While under an active investigation by the Oregon Department of Justice for misleading state officials in an attempt to qualify for tax breaks, a Portland-based environmental nonprofit was awarded $1.3 million to create a mere five jobs at a warehouse in rural Oregon.

It's the latest twist in a bizarre story that began in 2014 when Ecotrust, the nonprofit, was awarded $12 million in tax credits to reopen a sawmill in southern Oregon that had closed the previous year. Ecotrust promised to create 70 jobs, but the reopened sawmill closed again, just 20 months later. A subsequent investigation by The Oregonian found that state officials had missed numerous red flags about the project's viability, including "a simplistic hand-written budget, ineligible costs that could have been detected up front and a recent failure by the mill's operators to keep it open despite substantial public investments."

It was a project that was "doomed to fail," the paper concluded—but it might have been more than just bad luck or poor planning. A 2018 review by Business Oregon, the state economic development agency that made the bad deal with Ecotrust, concluded that the nonprofit had omitted details and inflated project costs to qualify for additional tax credits. The state Department of Justice got involved.

Now, Business Oregon appears ready to be fooled twice. State economic development officials signed off last week on a scheme that would allow Ecotrust to keep some of those ill-gotten tax credits from the failed sawmill project by repurposing them for a new project that will cost taxpayers $1.3 million to create five jobs, The Oregonian reports. Those five jobs will pay about $31,000 per year in a town were the median household income is $73,000—and the tax credits will benefit Office Products Nationwide, which runs successful warehouses all over the West Coast and doesn't appear to be in need of taxpayer-funded assistance, according to the paper.
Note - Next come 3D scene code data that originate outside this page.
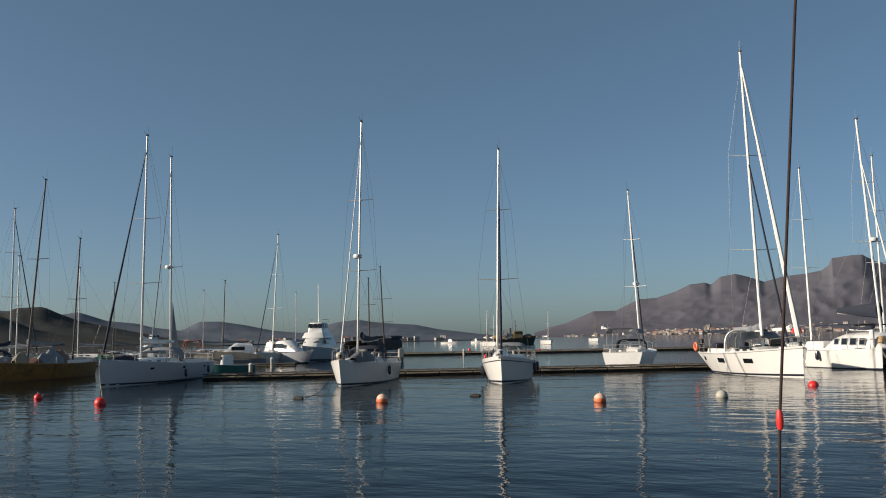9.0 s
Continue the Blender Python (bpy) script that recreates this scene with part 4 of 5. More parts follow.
# ---- catamaran ----
def catamaran(label, m, L, gap, fs, fb, mast, top):
    boat = thing("catamaran", label, "catamaran", "moored sailing yachts", m)
    for s in (0, 1):
        y = gap * s
        part("hull", add_hull(Geo(), L, 1.75, fs, fb, 0.12, 0.8, full=1.7).moved(Matrix.Translation(Vector((0, y, 0)))), GEL, boat)
        part("boot_stripe", add_band(Geo(), L, 1.75, fs, fb, 0.12, 0.8, 0.17, 0.25, full=1.7).moved(Matrix.Translation(Vector((0, y, 0)))), NAVY, boat)
        part("deck", Geo().grid(deck_rows(L, 1.75, fs, fb, 0.8, 0.02, full=1.7)).moved(Matrix.Translation(Vector((0, y, 0)))), DECK, boat)
    c = gap / 2
    part("bridge_deck", Geo().box((-L * 0.60, c, 1.05), (L * 0.62, gap - 0.9, 0.65), 0.15, 0.98), GEL, boat)
    part("front_beam", Geo().tube([(-0.9, 0.1, 1.35), (-0.9, gap - 0.1, 1.35)], 0.09, 8), ALU, boat)
    part("trampoline", Geo().box((-L * 0.18, c, 1.33), (L * 0.22, gap - 1.2, 0.02)), SAILG, boat)
    k0 = L / 11.6
    rows = []
    for x, w, h in ((-1.9, 1.30, 0.03), (-2.15, 1.50, 0.42), (-2.55, 1.66, 0.86), (-3.2, 1.76, 1.10), (-4.8, 1.84, 1.18), (-6.4, 1.84, 1.10), (-7.3, 1.80, 0.86), (-7.9, 1.74, 0.45), (-8.2, 1.70, 0.03)):
        rows.append([(x * k0, c + w * math.copysign(abs(math.cos(t)) ** 0.55, math.cos(t)), 1.36 + h * math.sin(t) ** 0.75) for t in (math.pi * i / 14 for i in range(15))])
    sal = part("saloon", Geo().grid(rows, False, True), GEL, boat, "rounded white saloon")
    for s in (-1, 1):
        for x, wd, ht in ((-3.45, 0.60, 0.42), (-4.5, 0.70, 0.44), (-5.55, 0.64, 0.42), (-6.5, 0.50, 0.36)):
            part("saloon_window", Geo().box((0, 0, 0), (wd * k0, 0.05, ht), 0.02).moved(pose(x * k0, c + s * 1.795, 1.86, s * 9, 0, 0)), GLASS, sal)
            part("window_frame", Geo().box((0, 0, 0), (wd * k0 + 0.1, 0.03, ht + 0.1), 0.0).moved(pose(x * k0, c + s * 1.79, 1.86, s * 9, 0, 0)), ALU, sal)
    for y in (-1.0, -0.32, 0.36, 1.04):
        part("front_window", Geo().box((0, 0, 0), (0.05, 0.56, 0.50), 0.0).moved(pose(-2.38 * k0, c + y, 1.93, 0, -32, 0)), GLASS, sal)
    part("arch_post", Geo().box((-2.45 * k0, c - 1.70, 2.0), (0.34, 0.26, 1.35), 0.08), GEL, boat)
    part("mast_foot_gear", Geo().box((-2.2 * k0, c - 1.15, 2.0), (0.5, 0.55, 0.42), 0.1, 0.7), TANMAST, boat, "tan coiled gear by the mast")
    part("hard_top", canopy(Geo(), -5.2 * k0, -9.4 * k0, 1.7, 2.98, 0.16, drop=0.7).moved(Matrix.Translation(Vector((0, c, 0)))), SAILN, boat)
    for x in (-5.6, -9.0):
        part("hard_top_hoop", hoop(Geo(), x * k0, 1.65, 1.4, 1.70).moved(Matrix.Translation(Vector((0, c, 0)))), STEEL, boat)
    part("cockpit_coaming", Geo().box((-9.8 * k0, c, 1.62), (2.4 * k0, gap * 0.62, 0.5), 0.12, 0.95), GEL, boat)
    for y in (0.0, gap):
        part("deck_hatch", Geo().box((-2.4, y, 1.43), (0.6, 0.5, 0.06), 0.04), GLASS, boat)
        part("bow_rail", Geo().tube([(-2.0, y - 0.5, 1.4), (-1.9, y - 0.45, 2.0), (-0.25, y - 0.05, 2.1), (-0.25, y + 0.05, 2.1), (-1.9, y + 0.45, 2.0), (-2.0, y + 0.5, 1.4)], 0.018, 5), STEEL, boat)
    inv = m.inverted()
    mb, mt = inv @ Vector(mast), inv @ Vector(top)
    mb.z = 2.4
    rig(boat, mb, mt, WHITEM, ((0.42, 1.3), (0.7, 0.9)), chain_y=gap * 0.5, r=0.10, bow=(-0.9, c, 1.5), furl=SAILW, furl_r=0.09, radar=0.43, furl_top=0.80)
    zb = 3.62
    bo = part("boom", Geo().tube([(mb.x - 0.1, mb.y, zb), (mb.x - 4.3, mb.y - 0.5, zb + 0.35)], 0.09, 8), ALU, boat)
    rows = []
    for i in range(11):
        u = i / 10
        k = 0.46 * (1.15 - 0.72 * u)
        p = Vector((mb.x - 0.1 - 4.2 * u, mb.y - 0.5 * u, zb + 0.35 * u + k * 0.8))
        rows.append([p + Vector((0, math.cos(a) * k * 0.55, math.sin(a) * k * 1.1)) for a in (2 * math.pi * j / 9 for j in range(9))])
    part("sail_bag", Geo().grid(rows, True, True), SAILN, bo, "dark navy sail bag")
    for y in (-0.75, gap + 0.75):
        for k in range(6):
            x = -0.7 - k * (L - 1.4) / 5
            part("stanchion", Geo().tube([(x, y if k else y * 0.5, 1.3), (x, y if k else y * 0.5, 1.95)], 0.014, 5), STEEL, boat)
        part("lifeline", Geo().tube([(-0.7, y * 0.5, 1.95)] + [(-0.7 - k * (L - 1.4) / 5, y, 1.95) for k in range(1, 6)], 0.007, 4), WIRE, boat)
    fender(boat, (-L * 0.52, -0.98, 0.9), 0.16, 0.7)
    part("biminihead_light", Geo().ball((mb.x + 0.3, mb.y, 8.9), 0.12, 8), GEL, boat)
    return boat


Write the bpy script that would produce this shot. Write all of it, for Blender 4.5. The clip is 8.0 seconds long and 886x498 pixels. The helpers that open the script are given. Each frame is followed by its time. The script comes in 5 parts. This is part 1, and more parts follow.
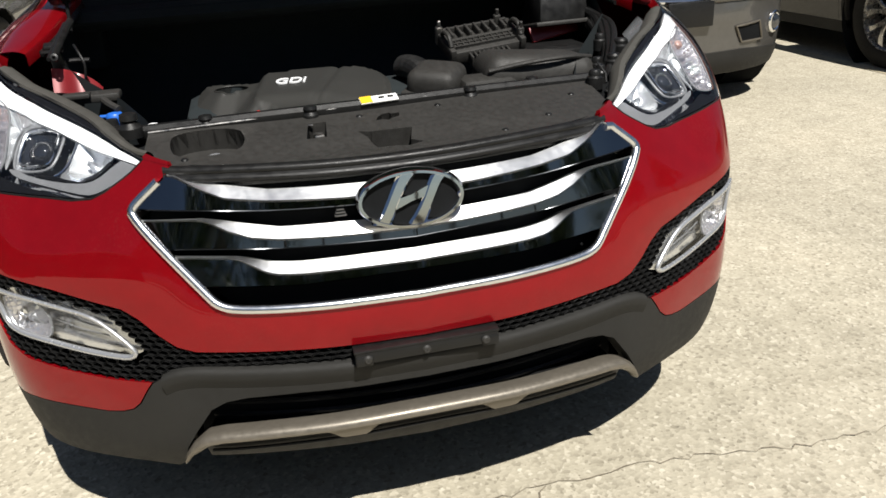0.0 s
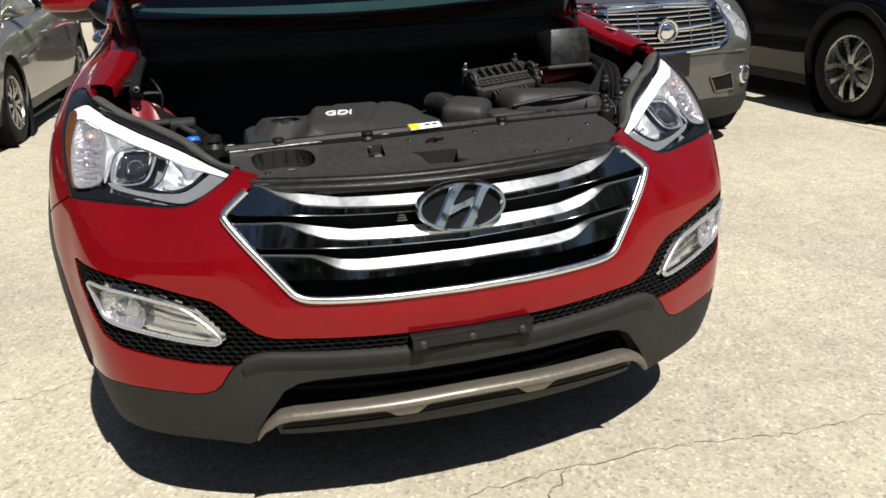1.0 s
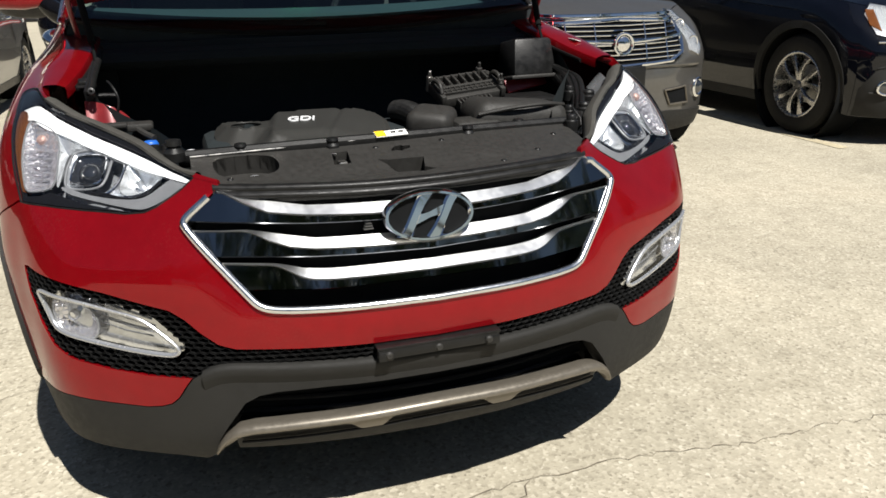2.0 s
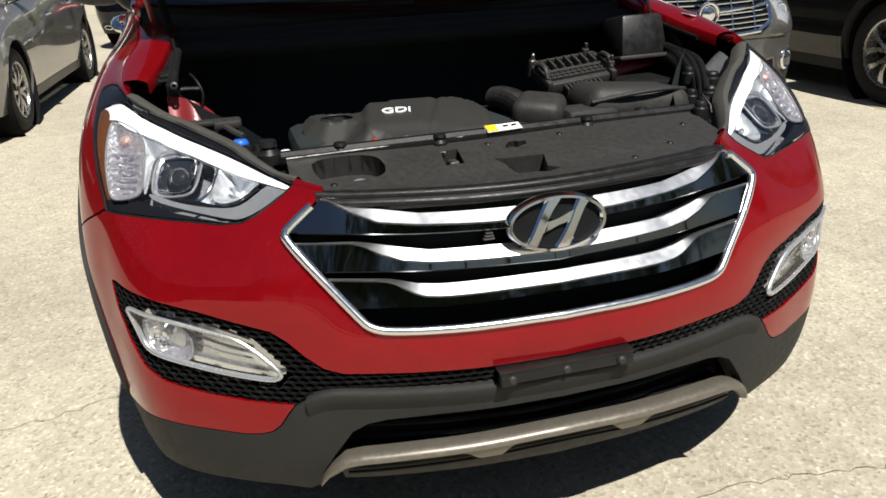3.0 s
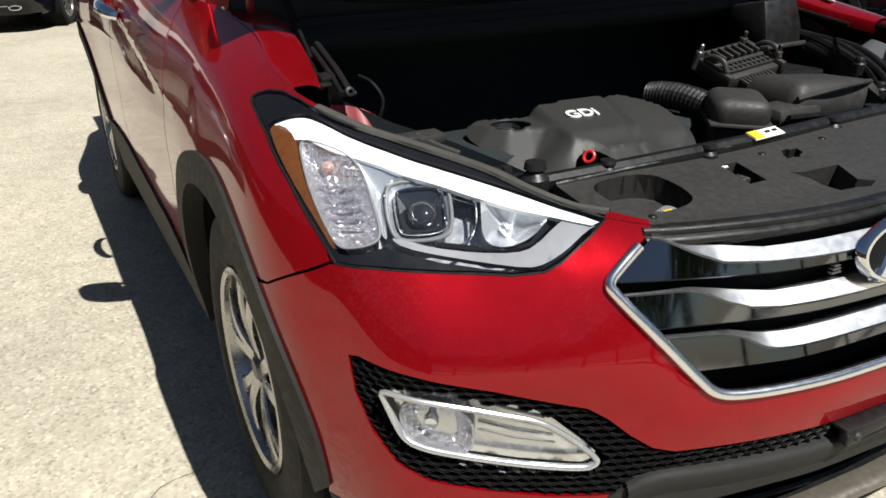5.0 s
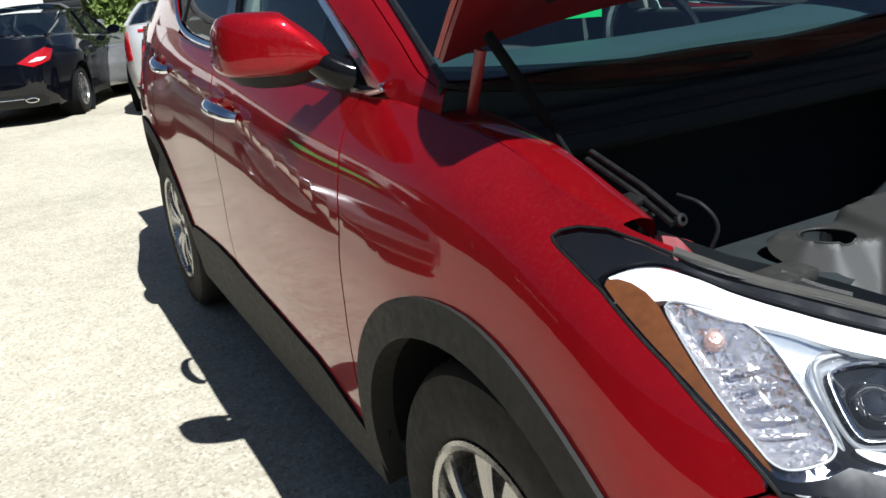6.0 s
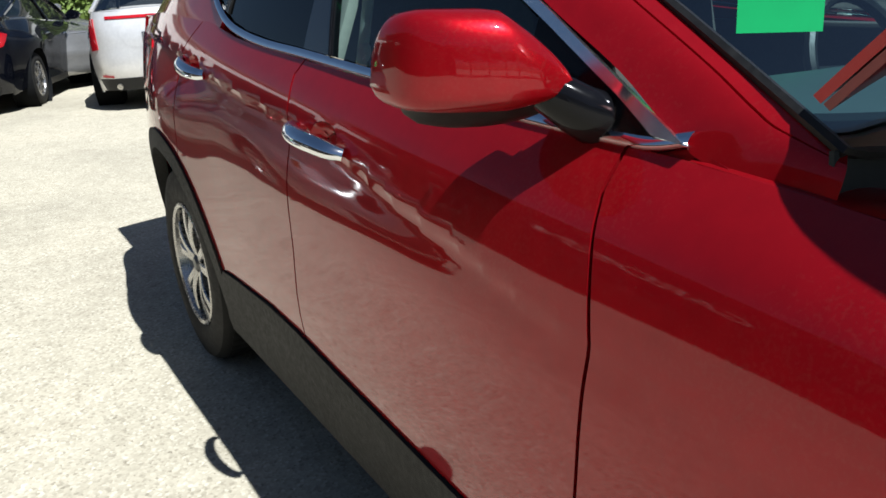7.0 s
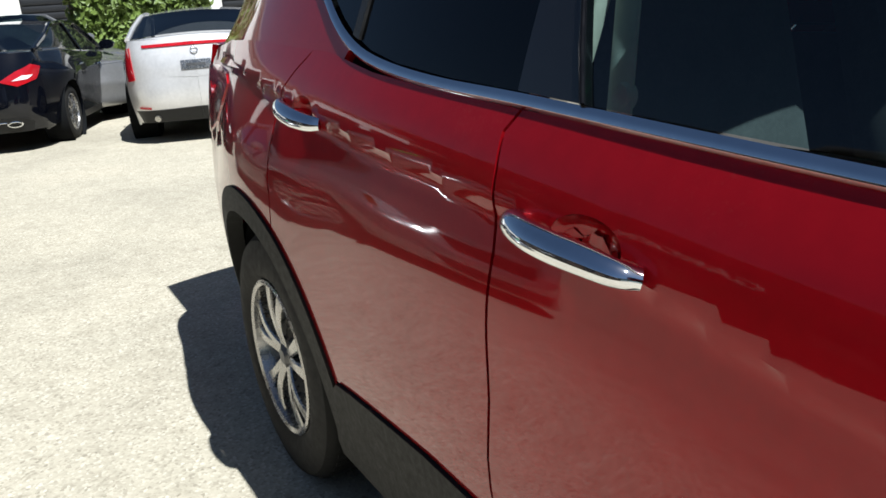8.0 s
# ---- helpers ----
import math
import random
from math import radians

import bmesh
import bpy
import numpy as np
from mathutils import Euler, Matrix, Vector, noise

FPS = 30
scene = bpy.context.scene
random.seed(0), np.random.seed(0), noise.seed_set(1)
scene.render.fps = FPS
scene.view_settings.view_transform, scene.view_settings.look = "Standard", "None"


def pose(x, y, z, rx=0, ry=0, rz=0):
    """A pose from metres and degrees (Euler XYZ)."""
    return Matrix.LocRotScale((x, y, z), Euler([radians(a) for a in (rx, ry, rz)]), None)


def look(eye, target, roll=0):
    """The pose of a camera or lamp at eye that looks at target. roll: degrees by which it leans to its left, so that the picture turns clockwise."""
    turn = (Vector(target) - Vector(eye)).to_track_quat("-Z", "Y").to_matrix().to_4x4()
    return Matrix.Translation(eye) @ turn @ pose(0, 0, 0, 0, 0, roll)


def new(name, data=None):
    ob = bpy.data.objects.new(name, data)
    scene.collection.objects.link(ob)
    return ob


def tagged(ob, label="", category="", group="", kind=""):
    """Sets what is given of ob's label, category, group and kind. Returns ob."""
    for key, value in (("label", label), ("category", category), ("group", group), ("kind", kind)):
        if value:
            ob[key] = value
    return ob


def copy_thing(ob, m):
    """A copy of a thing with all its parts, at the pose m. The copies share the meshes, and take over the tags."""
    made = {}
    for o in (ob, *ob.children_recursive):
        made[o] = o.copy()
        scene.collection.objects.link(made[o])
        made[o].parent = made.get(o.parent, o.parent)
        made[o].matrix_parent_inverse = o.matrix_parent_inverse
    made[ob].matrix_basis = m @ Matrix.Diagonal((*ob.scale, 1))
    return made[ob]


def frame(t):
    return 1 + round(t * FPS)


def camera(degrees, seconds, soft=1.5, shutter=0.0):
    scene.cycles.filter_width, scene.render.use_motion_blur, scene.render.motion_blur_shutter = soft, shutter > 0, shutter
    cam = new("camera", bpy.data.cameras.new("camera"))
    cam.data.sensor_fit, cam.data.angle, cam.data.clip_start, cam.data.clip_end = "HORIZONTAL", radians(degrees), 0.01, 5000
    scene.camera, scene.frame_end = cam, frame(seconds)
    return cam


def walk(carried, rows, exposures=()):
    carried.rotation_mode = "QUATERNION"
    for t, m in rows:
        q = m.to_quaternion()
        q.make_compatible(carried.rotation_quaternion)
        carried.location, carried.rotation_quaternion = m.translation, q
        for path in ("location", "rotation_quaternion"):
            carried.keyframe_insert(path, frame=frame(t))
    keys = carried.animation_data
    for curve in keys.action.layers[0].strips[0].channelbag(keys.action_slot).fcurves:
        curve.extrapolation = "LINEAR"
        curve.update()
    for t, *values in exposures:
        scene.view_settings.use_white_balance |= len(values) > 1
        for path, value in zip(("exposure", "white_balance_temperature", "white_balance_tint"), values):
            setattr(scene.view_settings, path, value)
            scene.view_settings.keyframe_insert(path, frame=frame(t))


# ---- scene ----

That's a far cry from using taxpayer dollars to restart a shuttered sawmill in an economically depressed part of the state. It sounds like yet another waste of taxpayer money. Perhaps most incredible of all, Business Oregon seems to know it, but claims they can't do anything about it. The economic development agency can't "factor in the existing success of the benefiting business or the number or quality of the jobs created," an official tells The Oregonian, and "officials have no choice but to turn on the taxpayer spigot if a group seeking tax credits meets minimum federal qualifications," the paper concludes.

The entire saga raises serious questions about how Business Oregon handles tax credits, but also highlights some of the most glaring problems with the very idea of have government subsidize business in the first place. Projects that seek government funding are almost exclusively doing so because they cannot find investors in the private sector, and there's usually a good reason for that. Before investing in, for example, a recently closed sawmill, a private firm is going to take into account the history of the mill—including the fact that it had recently closed due to uncertainty over supply and cost of timber, as the Portland Business Journal reported in 2014—and carefully vet those who want to run it.

Government-run subsidy schemes have no such incentives. The goal is to "create jobs" without paying much attention to the context of how the money will be spent. Indeed, if you believe what Business Oregon says about its vetting process, this myopia is a feature and not a bug. If millions of dollars get wasted as a result—well, there's always more where that came from.